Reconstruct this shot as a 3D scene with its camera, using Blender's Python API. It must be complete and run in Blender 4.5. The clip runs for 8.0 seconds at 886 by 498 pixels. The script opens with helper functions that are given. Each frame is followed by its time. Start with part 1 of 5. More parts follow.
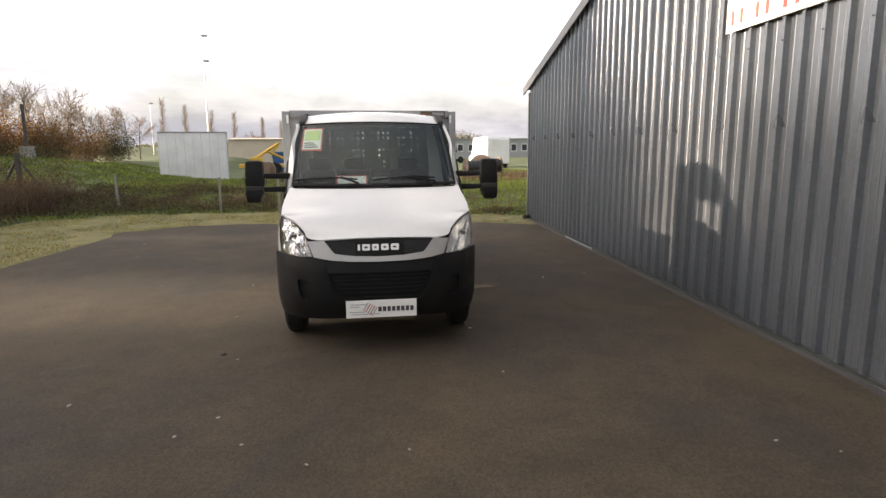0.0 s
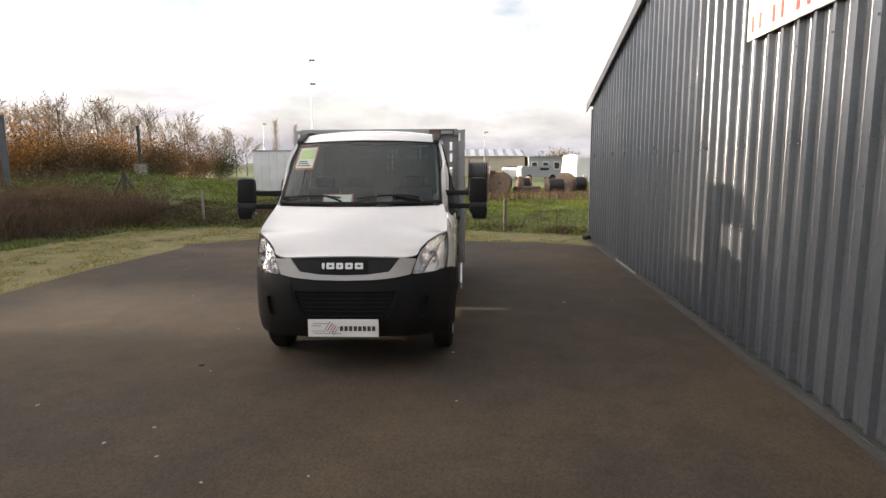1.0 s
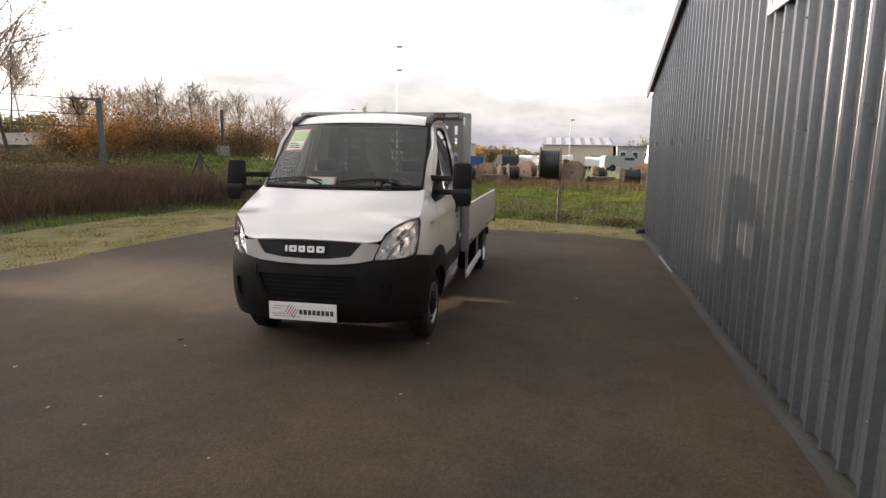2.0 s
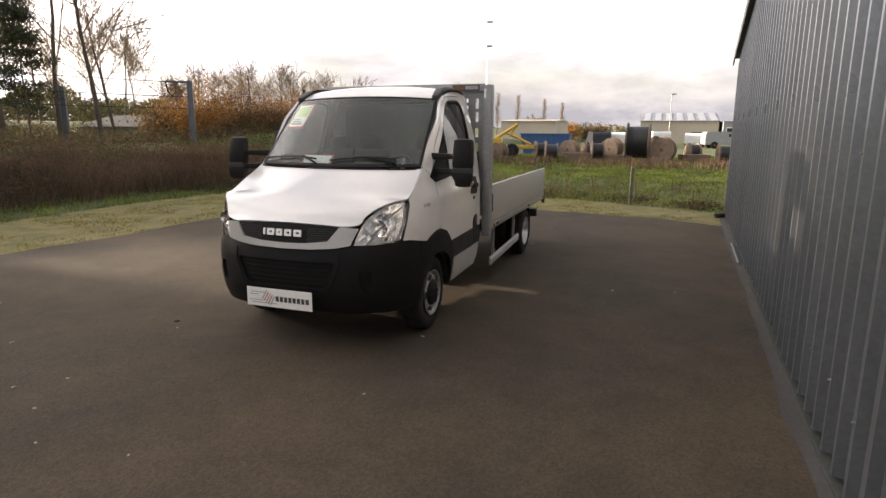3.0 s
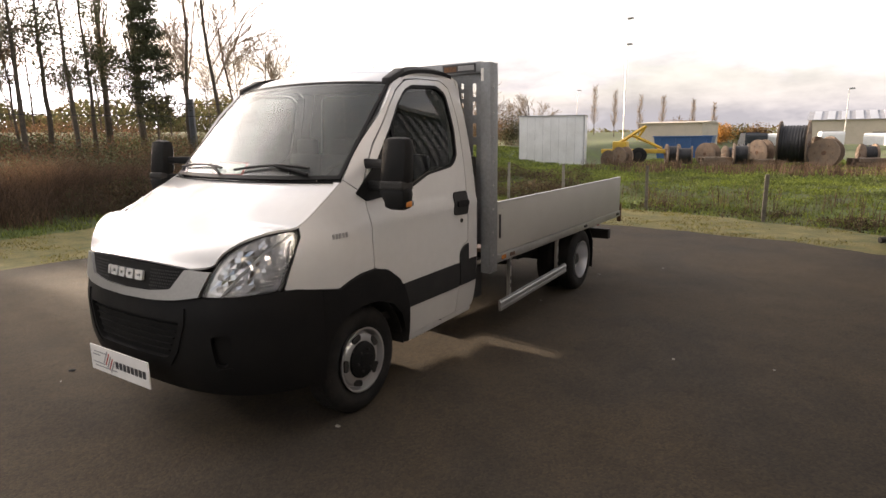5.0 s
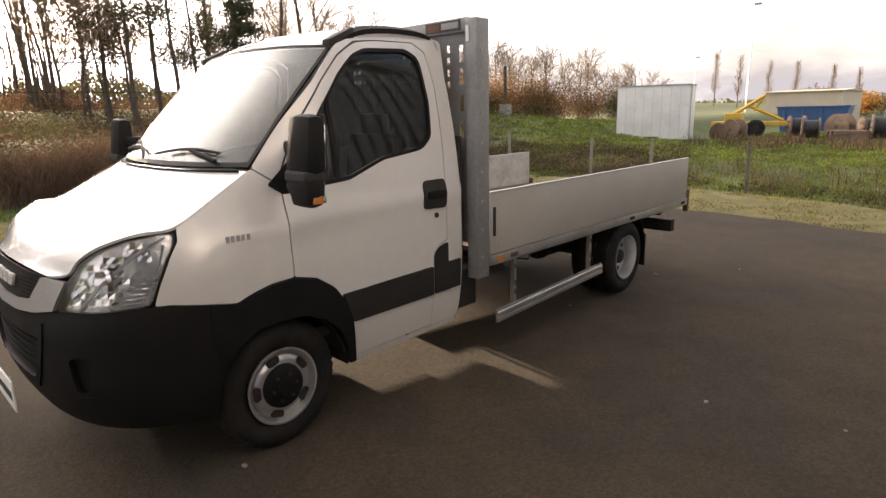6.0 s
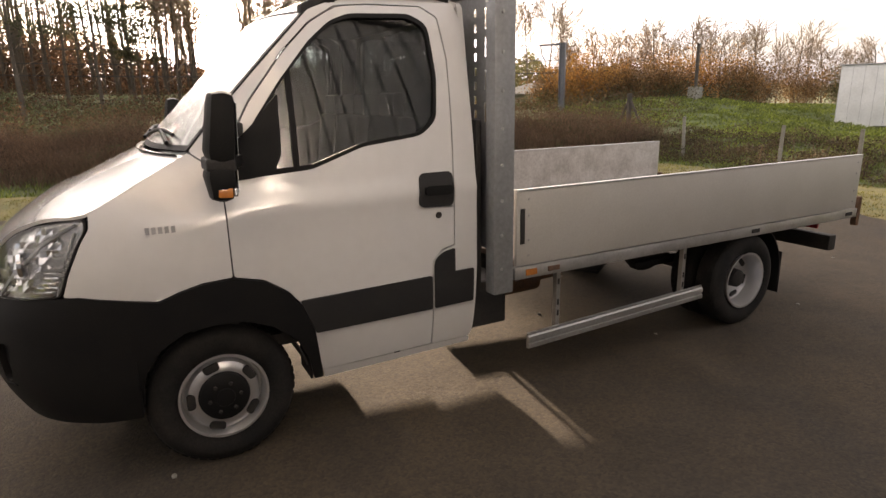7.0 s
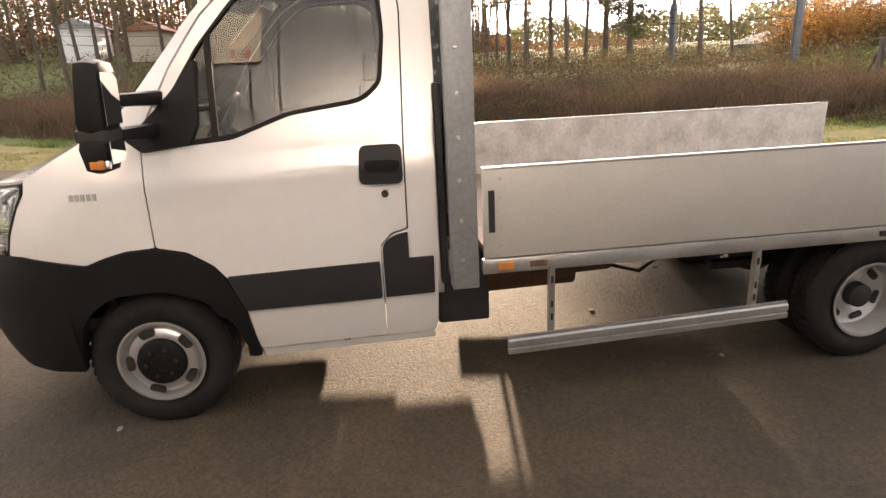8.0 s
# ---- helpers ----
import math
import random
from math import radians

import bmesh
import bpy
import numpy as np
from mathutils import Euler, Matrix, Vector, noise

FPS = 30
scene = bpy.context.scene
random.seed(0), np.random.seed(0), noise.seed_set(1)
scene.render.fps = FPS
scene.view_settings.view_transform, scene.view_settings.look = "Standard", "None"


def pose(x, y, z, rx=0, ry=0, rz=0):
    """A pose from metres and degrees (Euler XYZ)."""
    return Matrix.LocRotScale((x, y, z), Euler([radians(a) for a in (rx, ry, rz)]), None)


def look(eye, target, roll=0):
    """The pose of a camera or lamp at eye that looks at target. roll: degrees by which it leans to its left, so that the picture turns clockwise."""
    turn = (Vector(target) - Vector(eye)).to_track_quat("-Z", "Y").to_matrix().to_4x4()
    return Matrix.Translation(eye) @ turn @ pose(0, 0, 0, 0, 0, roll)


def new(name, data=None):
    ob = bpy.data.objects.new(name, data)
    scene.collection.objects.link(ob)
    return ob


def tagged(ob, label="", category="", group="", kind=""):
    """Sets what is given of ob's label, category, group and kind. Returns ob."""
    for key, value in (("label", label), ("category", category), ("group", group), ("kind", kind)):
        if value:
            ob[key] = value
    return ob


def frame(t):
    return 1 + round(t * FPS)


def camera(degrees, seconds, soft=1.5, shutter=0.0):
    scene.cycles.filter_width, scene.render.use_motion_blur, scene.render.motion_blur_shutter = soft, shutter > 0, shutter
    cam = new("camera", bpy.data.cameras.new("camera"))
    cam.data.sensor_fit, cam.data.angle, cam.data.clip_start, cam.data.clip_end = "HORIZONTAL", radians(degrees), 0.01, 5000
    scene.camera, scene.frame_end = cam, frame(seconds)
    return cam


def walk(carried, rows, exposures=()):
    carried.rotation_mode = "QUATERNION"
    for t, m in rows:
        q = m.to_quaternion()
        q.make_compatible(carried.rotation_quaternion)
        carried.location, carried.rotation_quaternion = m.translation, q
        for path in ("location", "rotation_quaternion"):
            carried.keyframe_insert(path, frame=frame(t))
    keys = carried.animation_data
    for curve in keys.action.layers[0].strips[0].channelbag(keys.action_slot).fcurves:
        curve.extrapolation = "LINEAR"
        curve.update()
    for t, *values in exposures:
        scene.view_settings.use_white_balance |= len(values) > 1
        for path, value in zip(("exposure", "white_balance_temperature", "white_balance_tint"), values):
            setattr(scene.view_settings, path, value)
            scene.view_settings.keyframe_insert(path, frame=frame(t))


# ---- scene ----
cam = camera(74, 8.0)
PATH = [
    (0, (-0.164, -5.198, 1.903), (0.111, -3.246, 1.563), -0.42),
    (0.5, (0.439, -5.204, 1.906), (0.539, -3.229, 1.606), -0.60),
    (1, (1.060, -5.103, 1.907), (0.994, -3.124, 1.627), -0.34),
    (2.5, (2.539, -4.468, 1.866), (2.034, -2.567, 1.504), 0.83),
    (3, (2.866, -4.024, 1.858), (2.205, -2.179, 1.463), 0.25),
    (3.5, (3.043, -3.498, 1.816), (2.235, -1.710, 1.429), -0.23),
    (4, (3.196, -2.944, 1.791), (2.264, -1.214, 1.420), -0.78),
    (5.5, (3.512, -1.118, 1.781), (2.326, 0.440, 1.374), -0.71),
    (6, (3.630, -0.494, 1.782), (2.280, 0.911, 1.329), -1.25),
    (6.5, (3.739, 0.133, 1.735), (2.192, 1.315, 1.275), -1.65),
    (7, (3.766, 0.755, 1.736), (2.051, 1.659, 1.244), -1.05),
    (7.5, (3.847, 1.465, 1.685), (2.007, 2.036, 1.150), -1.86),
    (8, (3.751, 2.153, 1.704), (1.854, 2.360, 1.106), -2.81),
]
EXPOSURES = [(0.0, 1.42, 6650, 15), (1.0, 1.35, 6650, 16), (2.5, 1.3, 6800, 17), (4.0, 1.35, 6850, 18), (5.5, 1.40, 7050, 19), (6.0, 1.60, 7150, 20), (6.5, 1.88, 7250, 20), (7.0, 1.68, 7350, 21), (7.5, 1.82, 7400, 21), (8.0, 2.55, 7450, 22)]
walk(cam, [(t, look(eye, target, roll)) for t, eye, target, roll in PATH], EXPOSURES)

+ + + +

The request: Restate the whole of the material word for word without the pictures.

Solution:
Reconstruct this shot as a 3D scene with its camera, using Blender's Python API. It must be complete and run in Blender 4.5. The clip runs for 8.0 seconds at 886 by 498 pixels. The script opens with helper functions that are given. Each frame is followed by its time. Start with part 1 of 5. More parts follow.
0.0 s
1.0 s
2.0 s
3.0 s
5.0 s
6.0 s
7.0 s
8.0 s
# ---- helpers ----
import math
import random
from math import radians

import bmesh
import bpy
import numpy as np
from mathutils import Euler, Matrix, Vector, noise

FPS = 30
scene = bpy.context.scene
random.seed(0), np.random.seed(0), noise.seed_set(1)
scene.render.fps = FPS
scene.view_settings.view_transform, scene.view_settings.look = "Standard", "None"


def pose(x, y, z, rx=0, ry=0, rz=0):
    """A pose from metres and degrees (Euler XYZ)."""
    return Matrix.LocRotScale((x, y, z), Euler([radians(a) for a in (rx, ry, rz)]), None)


def look(eye, target, roll=0):
    """The pose of a camera or lamp at eye that looks at target. roll: degrees by which it leans to its left, so that the picture turns clockwise."""
    turn = (Vector(target) - Vector(eye)).to_track_quat("-Z", "Y").to_matrix().to_4x4()
    return Matrix.Translation(eye) @ turn @ pose(0, 0, 0, 0, 0, roll)


def new(name, data=None):
    ob = bpy.data.objects.new(name, data)
    scene.collection.objects.link(ob)
    return ob


def tagged(ob, label="", category="", group="", kind=""):
    """Sets what is given of ob's label, category, group and kind. Returns ob."""
    for key, value in (("label", label), ("category", category), ("group", group), ("kind", kind)):
        if value:
            ob[key] = value
    return ob


def frame(t):
    return 1 + round(t * FPS)


def camera(degrees, seconds, soft=1.5, shutter=0.0):
    scene.cycles.filter_width, scene.render.use_motion_blur, scene.render.motion_blur_shutter = soft, shutter > 0, shutter
    cam = new("camera", bpy.data.cameras.new("camera"))
    cam.data.sensor_fit, cam.data.angle, cam.data.clip_start, cam.data.clip_end = "HORIZONTAL", radians(degrees), 0.01, 5000
    scene.camera, scene.frame_end = cam, frame(seconds)
    return cam


def walk(carried, rows, exposures=()):
    carried.rotation_mode = "QUATERNION"
    for t, m in rows:
        q = m.to_quaternion()
        q.make_compatible(carried.rotation_quaternion)
        carried.location, carried.rotation_quaternion = m.translation, q
        for path in ("location", "rotation_quaternion"):
            carried.keyframe_insert(path, frame=frame(t))
    keys = carried.animation_data
    for curve in keys.action.layers[0].strips[0].channelbag(keys.action_slot).fcurves:
        curve.extrapolation = "LINEAR"
        curve.update()
    for t, *values in exposures:
        scene.view_settings.use_white_balance |= len(values) > 1
        for path, value in zip(("exposure", "white_balance_temperature", "white_balance_tint"), values):
            setattr(scene.view_settings, path, value)
            scene.view_settings.keyframe_insert(path, frame=frame(t))


# ---- scene ----
cam = camera(74, 8.0)
PATH = [
    (0, (-0.164, -5.198, 1.903), (0.111, -3.246, 1.563), -0.42),
    (0.5, (0.439, -5.204, 1.906), (0.539, -3.229, 1.606), -0.60),
    (1, (1.060, -5.103, 1.907), (0.994, -3.124, 1.627), -0.34),
    (2.5, (2.539, -4.468, 1.866), (2.034, -2.567, 1.504), 0.83),
    (3, (2.866, -4.024, 1.858), (2.205, -2.179, 1.463), 0.25),
    (3.5, (3.043, -3.498, 1.816), (2.235, -1.710, 1.429), -0.23),
    (4, (3.196, -2.944, 1.791), (2.264, -1.214, 1.420), -0.78),
    (5.5, (3.512, -1.118, 1.781), (2.326, 0.440, 1.374), -0.71),
    (6, (3.630, -0.494, 1.782), (2.280, 0.911, 1.329), -1.25),
    (6.5, (3.739, 0.133, 1.735), (2.192, 1.315, 1.275), -1.65),
    (7, (3.766, 0.755, 1.736), (2.051, 1.659, 1.244), -1.05),
    (7.5, (3.847, 1.465, 1.685), (2.007, 2.036, 1.150), -1.86),
    (8, (3.751, 2.153, 1.704), (1.854, 2.360, 1.106), -2.81),
]
EXPOSURES = [(0.0, 1.42, 6650, 15), (1.0, 1.35, 6650, 16), (2.5, 1.3, 6800, 17), (4.0, 1.35, 6850, 18), (5.5, 1.40, 7050, 19), (6.0, 1.60, 7150, 20), (6.5, 1.88, 7250, 20), (7.0, 1.68, 7350, 21), (7.5, 1.82, 7400, 21), (8.0, 2.55, 7450, 22)]
walk(cam, [(t, look(eye, target, roll)) for t, eye, target, roll in PATH], EXPOSURES)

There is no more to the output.